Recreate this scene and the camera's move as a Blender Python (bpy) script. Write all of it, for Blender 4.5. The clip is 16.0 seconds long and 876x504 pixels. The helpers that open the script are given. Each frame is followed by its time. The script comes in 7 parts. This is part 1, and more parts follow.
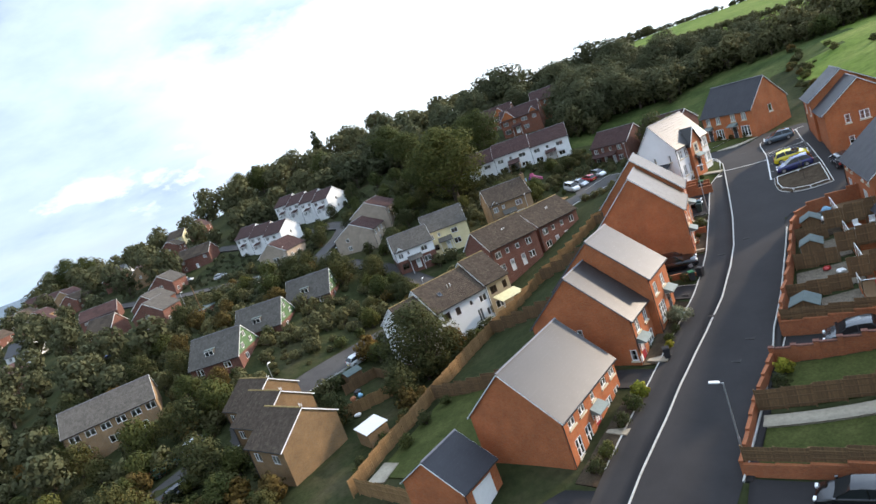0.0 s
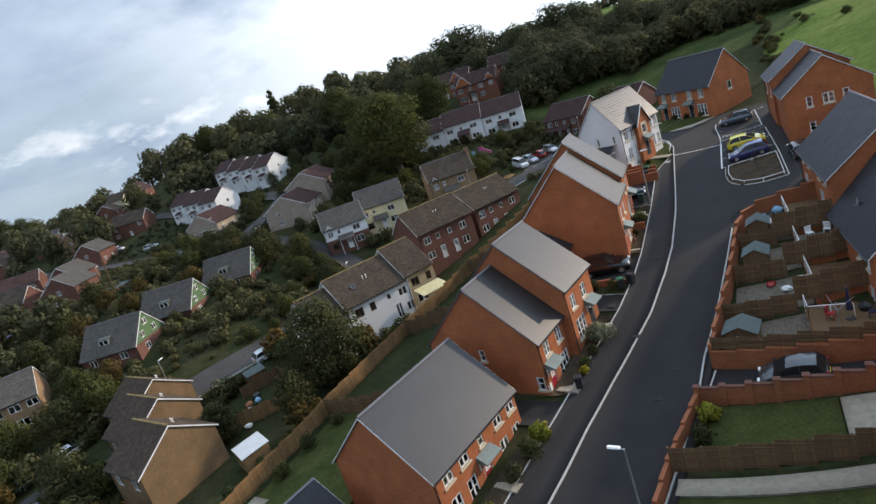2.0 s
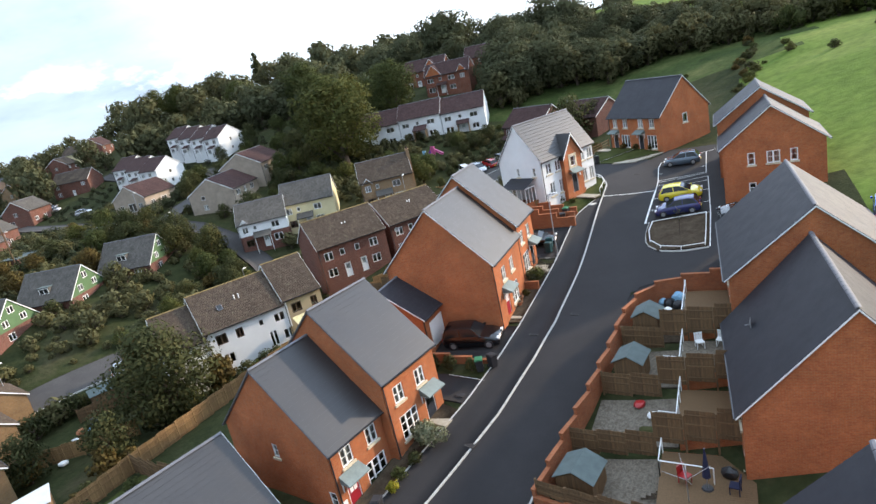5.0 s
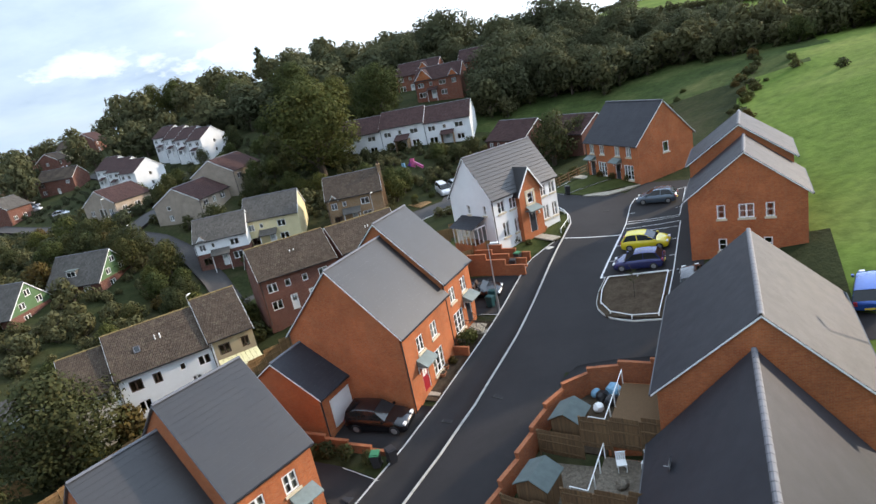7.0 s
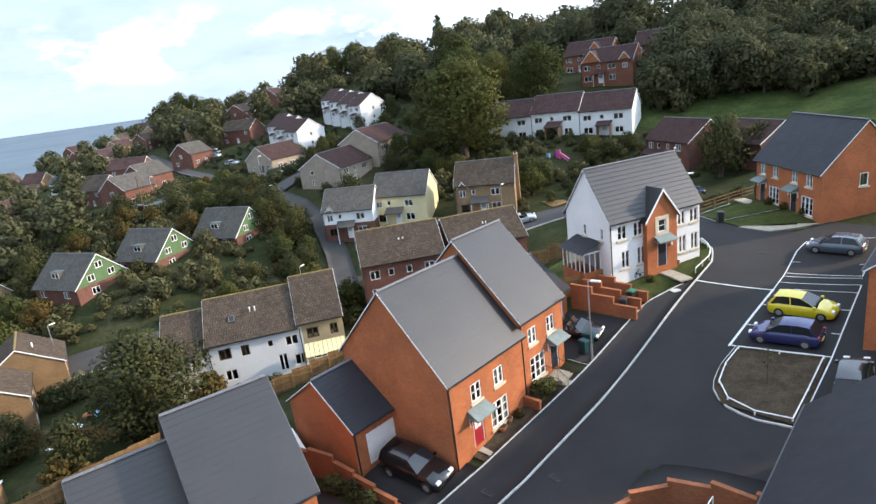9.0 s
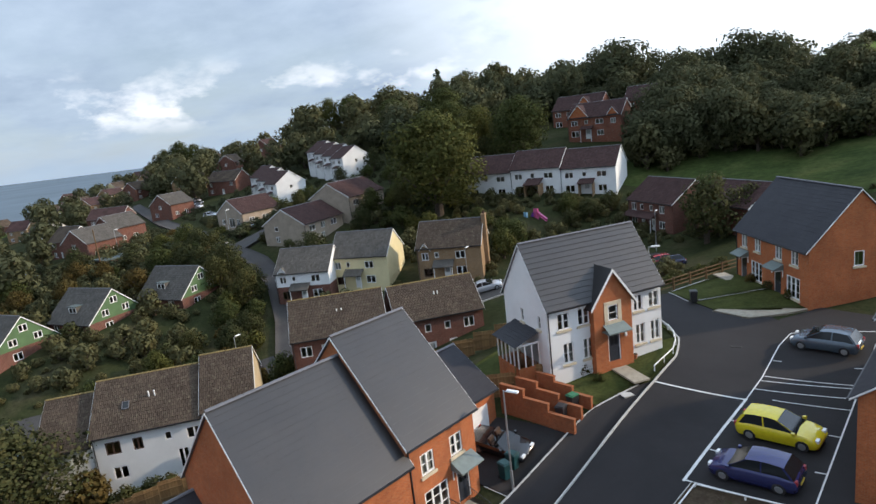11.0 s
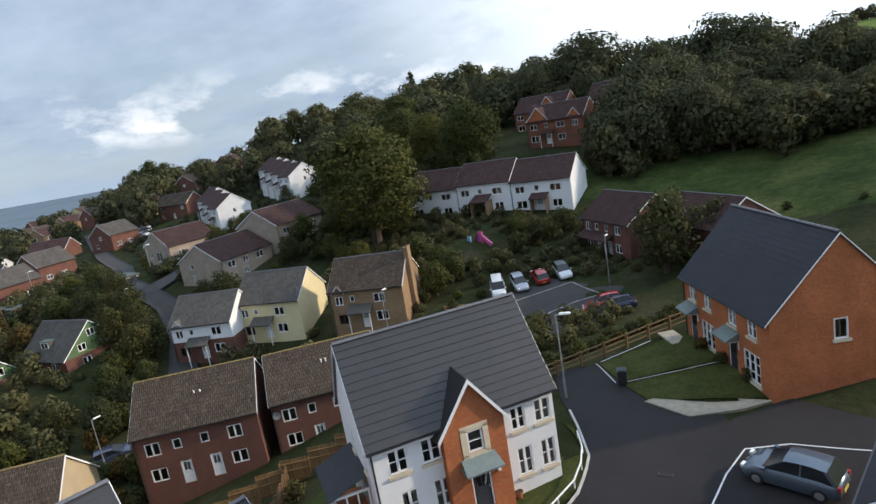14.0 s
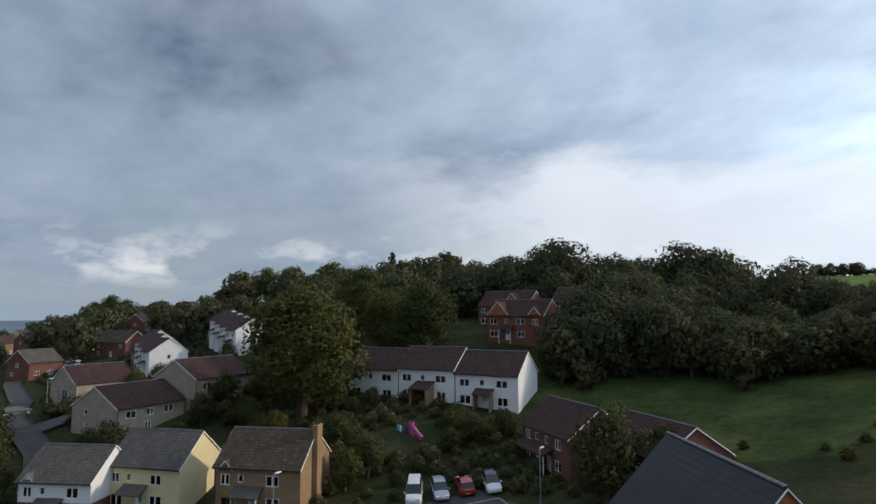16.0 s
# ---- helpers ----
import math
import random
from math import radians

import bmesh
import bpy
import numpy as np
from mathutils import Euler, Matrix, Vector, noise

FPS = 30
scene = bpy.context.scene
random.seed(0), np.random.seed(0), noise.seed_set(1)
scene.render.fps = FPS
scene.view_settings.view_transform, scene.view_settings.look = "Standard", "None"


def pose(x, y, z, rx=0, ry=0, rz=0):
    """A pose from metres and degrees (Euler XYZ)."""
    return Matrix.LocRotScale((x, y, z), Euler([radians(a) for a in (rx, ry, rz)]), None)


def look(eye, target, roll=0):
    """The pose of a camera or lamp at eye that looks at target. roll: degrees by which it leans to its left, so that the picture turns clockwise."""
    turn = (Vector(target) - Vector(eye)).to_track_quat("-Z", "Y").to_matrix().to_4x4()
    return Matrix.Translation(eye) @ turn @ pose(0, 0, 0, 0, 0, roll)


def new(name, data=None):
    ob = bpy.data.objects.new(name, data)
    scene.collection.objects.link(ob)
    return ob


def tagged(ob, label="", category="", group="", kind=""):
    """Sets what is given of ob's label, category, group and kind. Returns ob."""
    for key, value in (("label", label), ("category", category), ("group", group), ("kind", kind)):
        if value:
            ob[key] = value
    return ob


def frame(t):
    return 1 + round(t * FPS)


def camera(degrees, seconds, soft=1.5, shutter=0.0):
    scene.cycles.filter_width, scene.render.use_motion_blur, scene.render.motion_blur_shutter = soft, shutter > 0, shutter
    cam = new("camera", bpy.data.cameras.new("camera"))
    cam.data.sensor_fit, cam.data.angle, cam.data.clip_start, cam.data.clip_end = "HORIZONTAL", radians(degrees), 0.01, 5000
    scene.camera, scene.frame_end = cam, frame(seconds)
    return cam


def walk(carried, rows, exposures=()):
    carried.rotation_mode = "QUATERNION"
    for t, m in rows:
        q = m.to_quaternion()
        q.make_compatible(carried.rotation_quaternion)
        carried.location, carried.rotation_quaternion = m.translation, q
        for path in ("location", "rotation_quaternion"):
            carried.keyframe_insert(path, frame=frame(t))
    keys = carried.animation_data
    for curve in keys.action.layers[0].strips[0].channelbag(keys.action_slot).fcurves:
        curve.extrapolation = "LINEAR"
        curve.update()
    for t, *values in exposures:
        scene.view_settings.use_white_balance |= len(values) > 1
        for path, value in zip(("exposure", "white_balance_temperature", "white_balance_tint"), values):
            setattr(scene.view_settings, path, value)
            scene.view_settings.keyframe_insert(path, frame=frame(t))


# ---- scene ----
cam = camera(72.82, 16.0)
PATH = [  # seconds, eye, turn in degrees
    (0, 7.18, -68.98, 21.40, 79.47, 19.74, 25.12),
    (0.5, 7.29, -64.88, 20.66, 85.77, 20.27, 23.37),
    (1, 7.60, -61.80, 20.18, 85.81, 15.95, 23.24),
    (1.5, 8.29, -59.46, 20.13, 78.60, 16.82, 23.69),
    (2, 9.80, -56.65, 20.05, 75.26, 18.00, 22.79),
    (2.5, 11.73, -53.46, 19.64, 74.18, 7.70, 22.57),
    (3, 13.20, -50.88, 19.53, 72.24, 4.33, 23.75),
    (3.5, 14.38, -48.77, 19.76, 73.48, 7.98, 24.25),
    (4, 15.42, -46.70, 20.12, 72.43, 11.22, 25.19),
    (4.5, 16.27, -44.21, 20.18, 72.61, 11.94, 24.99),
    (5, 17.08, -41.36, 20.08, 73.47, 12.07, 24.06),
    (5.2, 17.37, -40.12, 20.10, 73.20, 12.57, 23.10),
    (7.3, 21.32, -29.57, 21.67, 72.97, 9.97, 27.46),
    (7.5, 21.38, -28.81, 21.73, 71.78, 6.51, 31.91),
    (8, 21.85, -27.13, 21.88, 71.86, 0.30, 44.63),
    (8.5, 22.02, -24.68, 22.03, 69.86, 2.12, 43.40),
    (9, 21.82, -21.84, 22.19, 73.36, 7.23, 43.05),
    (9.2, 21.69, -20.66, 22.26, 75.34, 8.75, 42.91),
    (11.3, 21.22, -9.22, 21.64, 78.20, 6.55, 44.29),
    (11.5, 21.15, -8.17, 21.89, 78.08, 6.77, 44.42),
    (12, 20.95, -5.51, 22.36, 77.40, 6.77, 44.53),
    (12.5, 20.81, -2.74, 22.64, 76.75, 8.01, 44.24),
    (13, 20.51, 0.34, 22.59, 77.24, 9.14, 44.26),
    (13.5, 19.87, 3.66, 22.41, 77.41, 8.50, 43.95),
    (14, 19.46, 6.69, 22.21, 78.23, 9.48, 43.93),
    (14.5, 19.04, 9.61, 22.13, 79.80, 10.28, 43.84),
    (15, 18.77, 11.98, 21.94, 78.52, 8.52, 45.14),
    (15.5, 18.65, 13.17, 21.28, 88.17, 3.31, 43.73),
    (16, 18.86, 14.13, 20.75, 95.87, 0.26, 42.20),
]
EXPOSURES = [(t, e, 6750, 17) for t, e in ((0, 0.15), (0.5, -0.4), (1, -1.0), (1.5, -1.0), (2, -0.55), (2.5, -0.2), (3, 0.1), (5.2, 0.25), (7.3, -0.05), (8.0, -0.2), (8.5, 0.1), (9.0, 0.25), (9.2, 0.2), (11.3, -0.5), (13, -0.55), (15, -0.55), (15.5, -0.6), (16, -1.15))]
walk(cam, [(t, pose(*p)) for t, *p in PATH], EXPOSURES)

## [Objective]
Locate all lines that include the word "rows" and copy them out.

## [Problem solution]
def walk(carried, rows, exposures=()):
    for t, m in rows:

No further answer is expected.